Gina Krog (1847-1916), photographed by Christen Olsen, 1865
Gina Krogh was a radical and uncompromising Norwegian suffragette. Gina’s father died shortly before she was born and she grew up with her mother and her three siblings. At the time, getting a higher education was impossible for women, so Gina studied on her own and worked as a teacher in private schools. She later supported her sister in law, Cecilie Thoresen Krog, in becoming the first female student in Norway to be allowed access to the university in 1882. Contrary to contemporary norms she enjoyed being active and independent. She never married and was one of the first women to go hiking in Jotunheimen Mountains.

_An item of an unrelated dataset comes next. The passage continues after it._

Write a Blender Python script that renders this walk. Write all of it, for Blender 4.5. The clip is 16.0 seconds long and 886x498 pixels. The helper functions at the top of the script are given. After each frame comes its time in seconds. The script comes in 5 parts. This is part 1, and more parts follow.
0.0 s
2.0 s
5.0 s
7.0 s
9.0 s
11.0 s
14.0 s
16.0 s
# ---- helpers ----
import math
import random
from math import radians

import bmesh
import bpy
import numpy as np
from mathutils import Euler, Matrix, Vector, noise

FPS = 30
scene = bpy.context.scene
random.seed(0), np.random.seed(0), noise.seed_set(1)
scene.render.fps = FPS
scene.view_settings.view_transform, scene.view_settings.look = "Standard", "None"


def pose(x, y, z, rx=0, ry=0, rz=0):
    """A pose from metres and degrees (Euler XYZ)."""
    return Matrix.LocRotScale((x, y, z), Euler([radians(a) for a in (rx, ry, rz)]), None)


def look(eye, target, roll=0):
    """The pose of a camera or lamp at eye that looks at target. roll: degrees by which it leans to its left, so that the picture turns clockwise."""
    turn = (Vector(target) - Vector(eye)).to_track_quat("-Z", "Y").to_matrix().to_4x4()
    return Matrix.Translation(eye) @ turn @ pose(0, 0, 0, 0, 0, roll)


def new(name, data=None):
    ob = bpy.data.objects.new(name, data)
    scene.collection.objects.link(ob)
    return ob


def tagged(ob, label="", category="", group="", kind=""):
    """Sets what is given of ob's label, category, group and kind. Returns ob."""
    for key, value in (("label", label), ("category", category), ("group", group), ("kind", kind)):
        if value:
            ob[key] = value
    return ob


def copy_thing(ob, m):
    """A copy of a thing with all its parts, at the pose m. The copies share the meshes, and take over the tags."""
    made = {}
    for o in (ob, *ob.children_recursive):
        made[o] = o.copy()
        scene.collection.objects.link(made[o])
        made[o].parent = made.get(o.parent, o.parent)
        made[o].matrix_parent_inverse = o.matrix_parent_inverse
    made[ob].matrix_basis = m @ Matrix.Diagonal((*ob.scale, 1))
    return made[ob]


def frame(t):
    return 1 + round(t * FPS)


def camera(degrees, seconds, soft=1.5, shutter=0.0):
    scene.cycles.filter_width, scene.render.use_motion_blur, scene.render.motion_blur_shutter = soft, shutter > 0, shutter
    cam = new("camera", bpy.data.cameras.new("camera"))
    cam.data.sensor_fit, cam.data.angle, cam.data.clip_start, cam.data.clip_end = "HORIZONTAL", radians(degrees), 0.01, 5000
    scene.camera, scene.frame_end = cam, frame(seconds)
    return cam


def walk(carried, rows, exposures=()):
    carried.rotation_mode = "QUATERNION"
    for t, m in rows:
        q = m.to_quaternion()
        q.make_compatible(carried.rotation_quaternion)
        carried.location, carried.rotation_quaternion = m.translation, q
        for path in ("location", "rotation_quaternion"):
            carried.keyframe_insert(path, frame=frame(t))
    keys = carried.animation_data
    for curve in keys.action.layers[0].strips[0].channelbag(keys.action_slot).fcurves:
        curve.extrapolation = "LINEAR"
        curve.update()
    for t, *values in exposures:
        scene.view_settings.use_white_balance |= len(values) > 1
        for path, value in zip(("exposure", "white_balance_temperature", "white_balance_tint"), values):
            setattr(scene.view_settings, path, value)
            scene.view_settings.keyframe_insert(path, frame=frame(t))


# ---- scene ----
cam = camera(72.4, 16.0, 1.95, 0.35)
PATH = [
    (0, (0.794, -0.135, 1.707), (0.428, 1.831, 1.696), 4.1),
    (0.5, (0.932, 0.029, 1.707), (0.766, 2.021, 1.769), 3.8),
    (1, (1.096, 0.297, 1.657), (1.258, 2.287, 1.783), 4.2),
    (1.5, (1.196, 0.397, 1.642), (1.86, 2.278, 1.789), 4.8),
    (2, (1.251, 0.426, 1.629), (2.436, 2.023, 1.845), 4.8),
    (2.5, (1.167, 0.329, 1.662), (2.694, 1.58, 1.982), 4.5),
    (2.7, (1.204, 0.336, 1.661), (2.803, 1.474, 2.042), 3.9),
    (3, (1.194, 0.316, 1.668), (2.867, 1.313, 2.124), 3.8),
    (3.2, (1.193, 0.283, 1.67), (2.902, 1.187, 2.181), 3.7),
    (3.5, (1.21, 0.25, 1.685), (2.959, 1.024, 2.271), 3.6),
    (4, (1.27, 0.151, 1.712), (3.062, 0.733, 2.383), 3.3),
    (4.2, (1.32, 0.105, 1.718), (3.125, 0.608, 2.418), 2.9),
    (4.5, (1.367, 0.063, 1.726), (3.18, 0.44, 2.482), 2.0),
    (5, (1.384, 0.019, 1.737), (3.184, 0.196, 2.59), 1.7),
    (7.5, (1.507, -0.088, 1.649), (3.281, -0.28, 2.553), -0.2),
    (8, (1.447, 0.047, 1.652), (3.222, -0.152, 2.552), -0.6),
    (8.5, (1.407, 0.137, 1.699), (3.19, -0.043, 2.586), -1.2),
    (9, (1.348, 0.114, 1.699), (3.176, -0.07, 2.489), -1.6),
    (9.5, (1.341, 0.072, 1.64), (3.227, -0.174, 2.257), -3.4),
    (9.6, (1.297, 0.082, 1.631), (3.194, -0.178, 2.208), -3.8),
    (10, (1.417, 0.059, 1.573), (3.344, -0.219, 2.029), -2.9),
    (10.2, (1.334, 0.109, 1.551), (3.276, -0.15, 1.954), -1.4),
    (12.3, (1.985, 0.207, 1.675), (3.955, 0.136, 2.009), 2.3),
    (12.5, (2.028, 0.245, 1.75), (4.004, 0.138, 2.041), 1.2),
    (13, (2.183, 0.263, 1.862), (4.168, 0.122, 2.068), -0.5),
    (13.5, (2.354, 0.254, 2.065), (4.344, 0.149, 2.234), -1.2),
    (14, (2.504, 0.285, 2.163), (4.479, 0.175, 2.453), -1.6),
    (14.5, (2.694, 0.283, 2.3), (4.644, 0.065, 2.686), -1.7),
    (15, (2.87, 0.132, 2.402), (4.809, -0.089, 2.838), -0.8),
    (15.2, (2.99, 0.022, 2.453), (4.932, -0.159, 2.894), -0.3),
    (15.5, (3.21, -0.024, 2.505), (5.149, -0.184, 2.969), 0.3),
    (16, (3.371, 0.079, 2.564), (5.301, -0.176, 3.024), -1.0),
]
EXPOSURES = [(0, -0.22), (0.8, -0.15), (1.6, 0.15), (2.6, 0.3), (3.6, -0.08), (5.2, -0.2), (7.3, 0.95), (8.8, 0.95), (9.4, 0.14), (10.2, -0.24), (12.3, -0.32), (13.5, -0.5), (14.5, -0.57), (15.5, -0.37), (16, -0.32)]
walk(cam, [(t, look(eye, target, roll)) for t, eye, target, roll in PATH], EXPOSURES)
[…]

In 1880 Gina became a full time activist dedicated to women’s rights. She believed women should have the exact same rights as men, on the same conditions, including the right to vote. She went on a study trip to England to learn from the English suffragette movement. There she stayed at Bedford College and got to know Millicent Garrett Fawcett and the National Union of Women’s Suffrage Societies. During her stay she wrote articles for Norwegian newspapers under a pseudonym.

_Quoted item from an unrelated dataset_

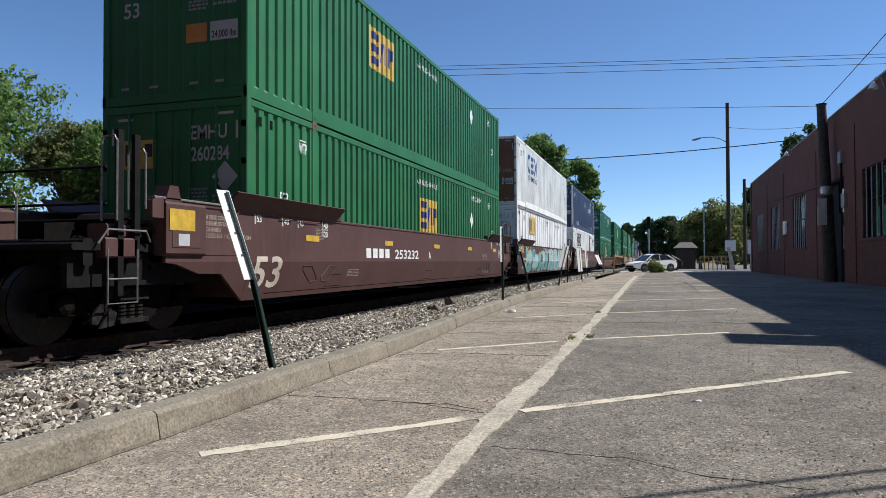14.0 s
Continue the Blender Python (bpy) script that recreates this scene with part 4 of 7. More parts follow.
# front and rear kind, top height, paint, style
CAR = [
    ("joint", "joint", 1.65, "car_orange"), ("joint", "couple", 1.65, "car_brown"),
    ("couple", "joint", 1.65, "car_rust"), ("joint", "joint", 1.65, "car_orange"), ("joint", "couple", 1.65, "car_orange"),
    ("couple", "couple", 1.37, "car_orange"), ("couple", "couple", 1.37, "car_brown"),
    ("couple", "joint", 1.65, "car_maroon"), ("joint", "joint", 1.65, "car_maroon"), ("joint", "couple", 1.65, "car_maroon"),
    ("couple", "couple", 1.37, "car_fec"), ("couple", "couple", 1.66, "rib"),
    ("couple", "joint", 1.65, "car_orange"), ("joint", "joint", 1.65, "car_brown"), ("joint", "couple", 1.65, "car_brown"),
    ("couple", "couple", 1.66, "rib"), ("couple", "joint", 1.65, "car_drab"), ("joint", "joint", 1.65, "car_brown"), ("joint", "couple", 1.65, "car_brown"),
    ("couple", "joint", 1.65, "car_orange"), ("joint", "joint", 1.65, "car_orange"), ("joint", "couple", 1.65, "car_orange"),
    ("couple", "couple", 1.37, "car_brown"), ("couple", "couple", 1.37, "car_brown"), ("couple", "couple", 1.37, "car_brown"),
    ("couple", "joint", 1.65, "car_orange"),
]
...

Back home again she co-founded the Norwegian Association for Women’s Rights with Hagbart Berner. She was dedicated to working for full voting rights for women but Berner was a moderate and he presented a mission statement that did not oblige the association to work for voting rights but rather take a softer approach and work for economic equality. This became a conflict that ended with Berner resigning and Gina founding a new group; the Women’s Voting Association, this time run by women only. This conflict between compromise and full equality followed Gina and she ended up leaving the group in 1897 before founding the National Association for Women’s Suffrage with Fredrikke Marie Qvam.
In 1904 one of the big political questions was if Norway should seek independence from Sweden. A national referendum was to be held, but only men would be allowed to participate. Gina and her newly founded Norwegian National Women's Council campaigned in support of the dissolution of the union. In 1905, on the day of the vote, Gina walked into parliament and gave a statement from 565 women's associations to the government calling for independence and the right to vote in the referendum. A petition with almost 300,000 votes from women from a nationwide poll was delivered to corroborate the statement. This convinced many of the male politicians that women could be trusted with the right to vote.

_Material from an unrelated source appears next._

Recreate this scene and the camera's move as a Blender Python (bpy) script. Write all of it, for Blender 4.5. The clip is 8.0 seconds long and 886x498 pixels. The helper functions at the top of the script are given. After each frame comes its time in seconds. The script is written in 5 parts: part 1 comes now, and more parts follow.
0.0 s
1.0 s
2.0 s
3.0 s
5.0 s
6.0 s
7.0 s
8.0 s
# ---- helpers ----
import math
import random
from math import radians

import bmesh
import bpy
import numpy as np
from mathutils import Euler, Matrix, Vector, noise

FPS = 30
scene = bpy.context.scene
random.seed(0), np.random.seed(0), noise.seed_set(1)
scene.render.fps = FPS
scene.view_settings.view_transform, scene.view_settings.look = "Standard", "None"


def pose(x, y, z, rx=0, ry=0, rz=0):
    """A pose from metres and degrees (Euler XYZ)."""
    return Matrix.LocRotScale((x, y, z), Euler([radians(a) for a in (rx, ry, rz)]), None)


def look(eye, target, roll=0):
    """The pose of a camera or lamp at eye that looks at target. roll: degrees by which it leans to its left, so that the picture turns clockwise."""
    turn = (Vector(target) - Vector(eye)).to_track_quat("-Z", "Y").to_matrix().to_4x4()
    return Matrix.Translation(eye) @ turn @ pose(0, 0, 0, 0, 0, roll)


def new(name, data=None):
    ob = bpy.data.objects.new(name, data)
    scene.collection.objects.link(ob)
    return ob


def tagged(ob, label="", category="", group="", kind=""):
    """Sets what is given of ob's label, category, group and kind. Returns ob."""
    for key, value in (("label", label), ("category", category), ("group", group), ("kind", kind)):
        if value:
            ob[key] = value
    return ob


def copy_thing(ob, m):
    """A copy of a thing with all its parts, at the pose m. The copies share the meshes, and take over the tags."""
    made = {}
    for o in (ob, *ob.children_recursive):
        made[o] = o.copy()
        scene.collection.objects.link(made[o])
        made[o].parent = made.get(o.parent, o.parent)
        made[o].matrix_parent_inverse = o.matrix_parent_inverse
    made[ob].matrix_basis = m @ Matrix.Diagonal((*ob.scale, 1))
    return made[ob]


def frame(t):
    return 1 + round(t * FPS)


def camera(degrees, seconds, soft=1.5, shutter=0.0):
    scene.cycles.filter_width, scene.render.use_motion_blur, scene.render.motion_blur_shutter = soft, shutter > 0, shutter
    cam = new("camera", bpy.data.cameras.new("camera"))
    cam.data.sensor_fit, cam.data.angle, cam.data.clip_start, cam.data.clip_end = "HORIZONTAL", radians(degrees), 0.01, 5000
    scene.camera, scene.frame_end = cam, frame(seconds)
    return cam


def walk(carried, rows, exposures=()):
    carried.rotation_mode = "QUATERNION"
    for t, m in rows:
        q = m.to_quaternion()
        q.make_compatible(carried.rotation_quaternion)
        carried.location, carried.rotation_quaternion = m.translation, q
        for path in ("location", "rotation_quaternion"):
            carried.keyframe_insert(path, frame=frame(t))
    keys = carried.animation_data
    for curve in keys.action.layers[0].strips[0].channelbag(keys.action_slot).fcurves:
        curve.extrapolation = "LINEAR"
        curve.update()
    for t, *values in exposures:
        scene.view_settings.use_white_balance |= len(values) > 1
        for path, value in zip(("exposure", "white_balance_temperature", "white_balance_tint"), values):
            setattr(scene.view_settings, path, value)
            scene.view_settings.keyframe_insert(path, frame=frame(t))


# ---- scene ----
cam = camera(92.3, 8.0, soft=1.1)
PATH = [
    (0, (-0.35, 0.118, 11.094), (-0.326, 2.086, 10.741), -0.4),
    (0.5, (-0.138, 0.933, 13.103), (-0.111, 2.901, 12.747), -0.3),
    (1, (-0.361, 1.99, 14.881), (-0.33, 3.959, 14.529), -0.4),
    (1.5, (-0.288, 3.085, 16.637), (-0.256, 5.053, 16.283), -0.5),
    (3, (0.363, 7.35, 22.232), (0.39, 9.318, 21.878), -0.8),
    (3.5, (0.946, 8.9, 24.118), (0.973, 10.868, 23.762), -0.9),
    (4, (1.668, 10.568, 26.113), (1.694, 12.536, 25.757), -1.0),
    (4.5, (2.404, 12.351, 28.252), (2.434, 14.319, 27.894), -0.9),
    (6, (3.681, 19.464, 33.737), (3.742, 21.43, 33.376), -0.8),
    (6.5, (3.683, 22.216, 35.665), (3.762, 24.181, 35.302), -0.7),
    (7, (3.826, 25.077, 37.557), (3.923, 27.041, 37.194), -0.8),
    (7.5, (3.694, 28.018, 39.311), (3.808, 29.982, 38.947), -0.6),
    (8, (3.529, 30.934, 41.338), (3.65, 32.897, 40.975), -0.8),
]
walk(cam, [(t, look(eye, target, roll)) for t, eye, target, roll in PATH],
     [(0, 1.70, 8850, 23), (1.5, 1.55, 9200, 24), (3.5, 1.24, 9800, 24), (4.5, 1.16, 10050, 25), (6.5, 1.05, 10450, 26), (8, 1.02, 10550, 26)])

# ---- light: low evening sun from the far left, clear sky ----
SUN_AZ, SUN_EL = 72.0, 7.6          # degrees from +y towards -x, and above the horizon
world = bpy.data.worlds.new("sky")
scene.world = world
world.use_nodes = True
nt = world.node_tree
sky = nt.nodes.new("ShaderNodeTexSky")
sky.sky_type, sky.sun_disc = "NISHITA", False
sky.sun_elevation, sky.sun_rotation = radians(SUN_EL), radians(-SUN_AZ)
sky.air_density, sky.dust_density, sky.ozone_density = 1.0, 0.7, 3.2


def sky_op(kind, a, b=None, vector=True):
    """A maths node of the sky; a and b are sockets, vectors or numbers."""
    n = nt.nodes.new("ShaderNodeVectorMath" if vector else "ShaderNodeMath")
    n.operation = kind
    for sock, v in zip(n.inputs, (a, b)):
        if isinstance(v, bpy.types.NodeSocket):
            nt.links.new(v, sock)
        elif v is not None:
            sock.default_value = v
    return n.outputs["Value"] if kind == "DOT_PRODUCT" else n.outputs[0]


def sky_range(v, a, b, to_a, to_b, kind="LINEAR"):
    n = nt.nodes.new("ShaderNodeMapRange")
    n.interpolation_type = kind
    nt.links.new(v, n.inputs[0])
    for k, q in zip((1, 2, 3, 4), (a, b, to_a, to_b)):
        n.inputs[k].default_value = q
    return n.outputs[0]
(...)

The National Association continued working for women’s suffrage until 1913, when Norwegian women gained full voting rights, making Norway the third country in the world with national voting rights for women (behind Finland and New Zealand), and the first sovereign state to constitutionalize universal suffrage.
When Gina died, she became the first Norwegian woman to receive a state funeral. Female university graduates were her guard of honour.